### GIVEN INSTRUCTION
Will you repeat only the lines beginning at the one that mentions "5. More parts follow." and ending at the one that mentions "return x, y", both of them included, exactly?

### INFORMATION SHOWN

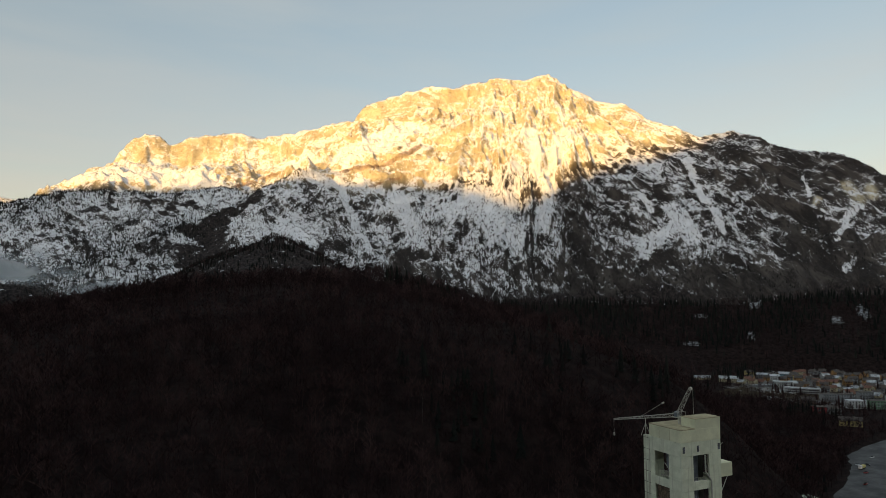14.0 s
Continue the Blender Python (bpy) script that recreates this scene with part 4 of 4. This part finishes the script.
def gable(w, d, eave, rise, over, thick):
    """A pitched roof of two slabs with its ridge along x."""
    bm = bmesh.new()
    for s in (-1, 1):
        a = [(-w / 2 - over, s * (d / 2 + over), eave - rise * over / (d / 2)), (w / 2 + over, s * (d / 2 + over), eave - rise * over / (d / 2)), (w / 2 + over, 0, eave + rise), (-w / 2 - over, 0, eave + rise)]
        lo = [bm.verts.new(p) for p in a]
        hi = [bm.verts.new((p[0], p[1], p[2] + thick)) for p in a]
        bm.faces.new(lo[::-1])
        bm.faces.new(hi)
        for i in range(4):
            bm.faces.new((lo[i], lo[(i + 1) % 4], hi[(i + 1) % 4], hi[i]))
    bmesh.ops.recalc_face_normals(bm, faces=bm.faces)
    return bm


def body(w, d, eave, rise):
    """Walls with their gable ends, as one solid."""
    bm = bmesh.new()
    ring = [(-w / 2, -d / 2), (w / 2, -d / 2), (w / 2, d / 2), (-w / 2, d / 2)]
    lo, hi = [bm.verts.new((x, y, -1.5)) for x, y in ring], [bm.verts.new((x, y, eave)) for x, y in ring]
    t0, t1 = bm.verts.new((-w / 2, 0, eave + rise)), bm.verts.new((w / 2, 0, eave + rise))
    bm.faces.new(lo[::-1])
    bm.faces.new((lo[0], lo[1], hi[1], hi[0]))
    bm.faces.new((lo[2], lo[3], hi[3], hi[2]))
    bm.faces.new((lo[1], lo[2], hi[2], t1, hi[1]))
    bm.faces.new((lo[3], lo[0], hi[0], t0, hi[3]))
    bm.faces.new((hi[0], hi[1], t1, t0))
    bm.faces.new((hi[2], hi[3], t0, t1))
    return bm


def house(m, w, d, storeys, wall, roof, label, rise=2.4, lit=(), name="house", group="houses of the town", category="house", cols=None):
    eave = 2.8 * storeys + 0.4
    root = thing(name, m, label, category, group)
    part("wall", body(w, d, eave, rise), wall, root)
    part("roof", gable(w, d, eave, rise, 0.7, 0.25), roof, root)
    part("chimney", box(w * 0.15, w * 0.15 + 0.8, 0.6, 1.4, eave + rise * 0.5, eave + rise + 1.1, 0.05), PLASTER["grey"], root)
    n = cols or max(2, int(w / 3.2))
    for k in range(storeys):
        for j in range(n):
            x = -w / 2 + w * (j + 0.5) / n
            lighted = (k * n + j) in lit
            win = part("window", box(x - 0.65, x + 0.65, -d / 2 - 0.06, -d / 2 + 0.02, 1.0 + 2.8 * k, 2.4 + 2.8 * k), M_WIN_LIT if lighted else M_GLASS, root)
            part("sill", box(x - 0.75, x + 0.75, -d / 2 - 0.16, -d / 2 - 0.06, 0.88 + 2.8 * k, 0.99 + 2.8 * k), PLASTER["white"], win)
    for y in (-d / 4, d / 4):
        for k in range(storeys):
            part("window", box(w / 2 - 0.02, w / 2 + 0.06, y - 0.6, y + 0.6, 1.0 + 2.8 * k, 2.4 + 2.8 * k), M_GLASS, root)
            part("window", box(-w / 2 - 0.06, -w / 2 + 0.02, y - 0.6, y + 0.6, 1.0 + 2.8 * k, 2.4 + 2.8 * k), M_GLASS, root)
    return root


def level(x, y):
    return float(ground_height(np.array([float(x)]), np.array([float(y)]))[0])


def facing(x, y, turn=0.0):
    """A pose at a plan point of the valley, its front towards the open valley side."""
    return pose(x, y, level(x, y), 0, 0, math.degrees(math.atan2(y - 60, x - 22)) - 90 + turn)


def flat_block(m, w, d, storeys, wall, label, cols, name="apartment_block", group="", band=False, lit=(), snowy=True, category="building"):
    h = 3.0 * storeys + 0.4
    root = thing(name, m, label, category, group)
    part("wall", box(-w / 2, w / 2, -d / 2, d / 2, -1.5, h), wall, root)
    part("roof", box(-w / 2 - 0.3, w / 2 + 0.3, -d / 2 - 0.3, d / 2 + 0.3, h, h + 0.45, 0.05), M_ROOF_SNOW if snowy else M_ROOF_DARK, root)
    for k in range(storeys):
        if band:
            part("window_band", box(-w / 2 + 0.8, w / 2 - 0.8, -d / 2 - 0.05, -d / 2 + 0.02, 1.1 + 3.0 * k, 2.4 + 3.0 * k), M_GLASS, root)
            for j in range(cols):
                x = -w / 2 + 0.8 + (w - 1.6) * j / cols
                part("mullion", box(x - 0.08, x + 0.08, -d / 2 - 0.11, -d / 2 - 0.05, 1.1 + 3.0 * k, 2.4 + 3.0 * k), wall, root)
            continue
        for j in range(cols):
            x = -w / 2 + w * (j + 0.5) / cols
            part("window", box(x - 0.7, x + 0.7, -d / 2 - 0.05, -d / 2 + 0.02, 1.0 + 3.0 * k, 2.4 + 3.0 * k), M_WIN_LIT if (k * cols + j) in lit else M_GLASS, root)
            if j % 2 == 0 and k:
                part("balcony", box(x - 1.5, x + 1.5, -d / 2 - 1.3, -d / 2 - 0.06, 0.1 + 3.0 * k, 1.0 + 3.0 * k, 0.04), PLASTER["grey"], root)
    return root


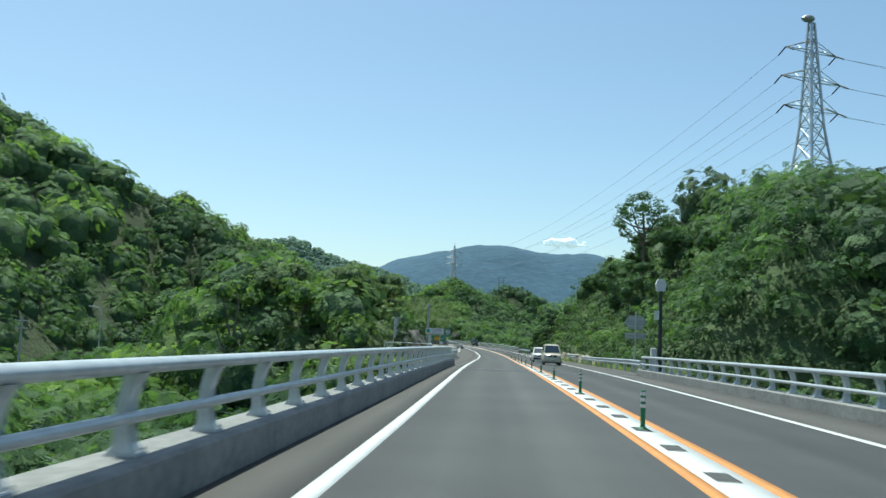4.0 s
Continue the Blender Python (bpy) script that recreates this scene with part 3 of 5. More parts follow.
def scatter(x0, x1, y0, y1, step, jitter=0.45):
    x, y = np.meshgrid(np.arange(x0, x1, step), np.arange(y0, y1, step))
    x = x.ravel() + RNG.uniform(-jitter, jitter, x.size) * step
    y = y.ravel() + RNG.uniform(-jitter, jitter, y.size) * step
    return x, y


NEAR = [crown(170, 0.17, 0.8, 8, -0.5) for _ in range(5)]
MID = [crown(104, 0.212, 0.8, 8, -0.2) for _ in range(6)]
FAR = [crown(66, 0.262, 0.8, 7, -0.1) for _ in range(6)]
RIDGE = [crown(38, 0.33, 0.72, 9, 0.05) for _ in range(6)]
SHRUBS = [crown(64, 0.262, 0.85, 4, -0.25) for _ in range(5)]
BUSHES = [crown(58, 0.255, 0.85, 5, -0.25) for _ in range(5)]
GRASS = [tuft(17, 1.0, 0.42, 0.032) for _ in range(6)]
LUMPS = [lump() for _ in range(6)]
LOW_LUMPS = [lump(4, 5) for _ in range(6)]


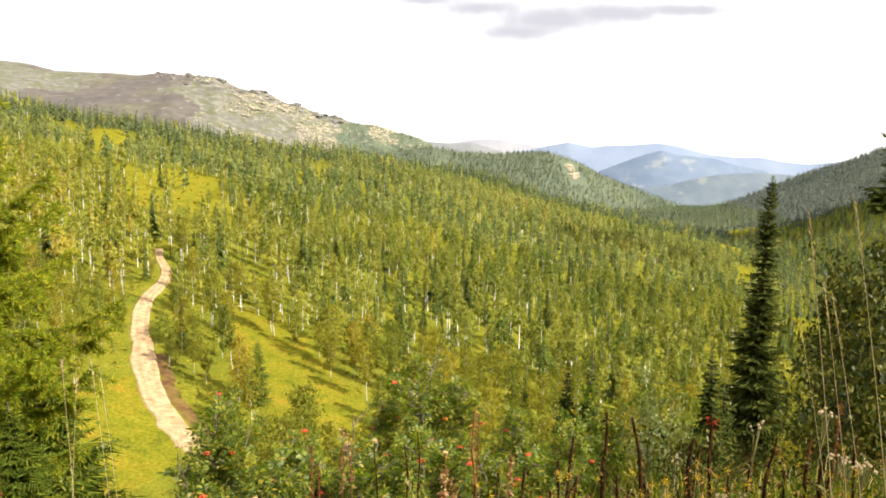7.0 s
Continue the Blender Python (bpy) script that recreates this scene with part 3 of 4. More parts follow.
def keep_open(x, y, r):
    g = glade(x, y)
    ok = (r.uniform(0, 1, len(x)) > g * np.where((y > 240) & (x < 0), 0.95, 0.97)) & (off_track(x, y) > 3.4)
    d = off_track(x, y)
    near_x = np.interp(-y, -line[:, 1], line[:, 0])
    sunny = (d < 7) & (y < 200) & (y > 95) & (r.uniform(0, 1, len(x)) < np.where(x > near_x, 0.6, 0.1))
    # what lies behind a rise is thinner
    steps = np.linspace(0.25, 0.97, 40)[:, None]
    line_of_sight = np.max((height(x * steps, y * steps) + 4 - EYE_H) / (y * steps), 0)
    hidden = (height(x, y) + 11 - EYE_H) / y < line_of_sight
    return ok & ~on_bald(x, y) & ~sunny & ~(hidden & (y > 560) & (r.uniform(0, 1, len(x)) < 0.75))


# far woods
far_fir = [column(40 + i, 13, 1.5 + 0.15 * i, 36, 0, low=0.05, peak=0.06, fir=True, slim=0.68) for i in range(5)]
far_birch = [column(60 + i, 9 + 0.5 * i, 2.0 - 0.12 * i, 60, 1.35, low=0.14 + 0.05 * i, peak=0.5 - 0.04 * i, slim=0.62, thick=0.009) for i in range(6)]
x, y, r = scatter(330, 1000, 6.5, 11, 0.61)
ok = keep_open(x, y, r) & (height(x, y) > -125) & ((y < 900) | (y < hill_edge(x) + 160) | (x < -0.06 * y))
x, y = x[ok], y[ok]
is_fir = r.uniform(0, 1, len(x)) < fir_share(x, y)
sz = (0.5 + 0.85 * r.uniform(0, 1, len(x)) ** 0.9) * (0.75 + 0.5 * fbm(x, y, 45, 2)) * np.where(is_fir, np.clip(1.1 - y / 2400, 0.7, 1), 1)
wood("fir_wood", "dense dark fir wood on the slope, haze tint in its colour", "forest", far_fir, x[is_fir], y[is_fir], sz[is_fir], r, HAZED_FIR_WOOD, DARK_BARK)
wood("birch_wood", "light green birch wood on the slope, haze tint in its colour", "forest", far_birch, x[~is_fir], y[~is_fir], sz[~is_fir], r, HAZED_BIRCH_WOOD, BIRCH_BARK)

# farthest woods, on the slopes across the valley
tiny_fir = [column(80 + i, 10.5, 2.0 + 0.2 * i, 17, 0, low=0.0, peak=0.08, fir=True, slim=0.95, stem=False) for i in range(4)]
x, y, r = scatter(900, 2050, 8.7, 12, 0.61)
ok = keep_open(x, y, r) & ((y > 1000) | (y > hill_edge(x) + 160)) & ~(on_middle(x, y) & (r.uniform(0, 1, len(x)) < 0.1))
ok &= (x / y > -0.06) | on_middle(x, y)
rise = (height(x, y) - EYE_H) / y
ok &= ~((np.abs(x / y + 0.082) < 0.024) & (np.abs(rise - 0.019) < 0.013)) & ~((np.abs(x / y - 0.162 + 0.55 * (rise + 0.022)) < 0.010) & (np.abs(rise + 0.028) < 0.016))
ok &= ~((x / y < 0.0) & (r.uniform(0, 1, len(x)) < 0.35))
x, y = x[ok], y[ok]
across = x > 178 + 0.265 * y
sz = r.uniform(0.65, 1.3, len(x))
wood("far_fir_wood", "distant conifer forest across the valley, slate haze tone in its colour", "forest", tiny_fir, x[across], y[across], sz[across], r, HAZE_TONE_WOOD, DARK_BARK)
wood("ridge_fir_wood", "distant conifer forest on the ridge, sunlit green in its colour", "forest", tiny_fir, x[~across], y[~across], sz[~across], r, SUNLIT_TONE_WOOD, DARK_BARK)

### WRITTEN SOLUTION
Continue the Blender Python (bpy) script that recreates this scene with part 3 of 5. More parts follow.
def scatter(x0, x1, y0, y1, step, jitter=0.45):
    x, y = np.meshgrid(np.arange(x0, x1, step), np.arange(y0, y1, step))
    x = x.ravel() + RNG.uniform(-jitter, jitter, x.size) * step
    y = y.ravel() + RNG.uniform(-jitter, jitter, y.size) * step
    return x, y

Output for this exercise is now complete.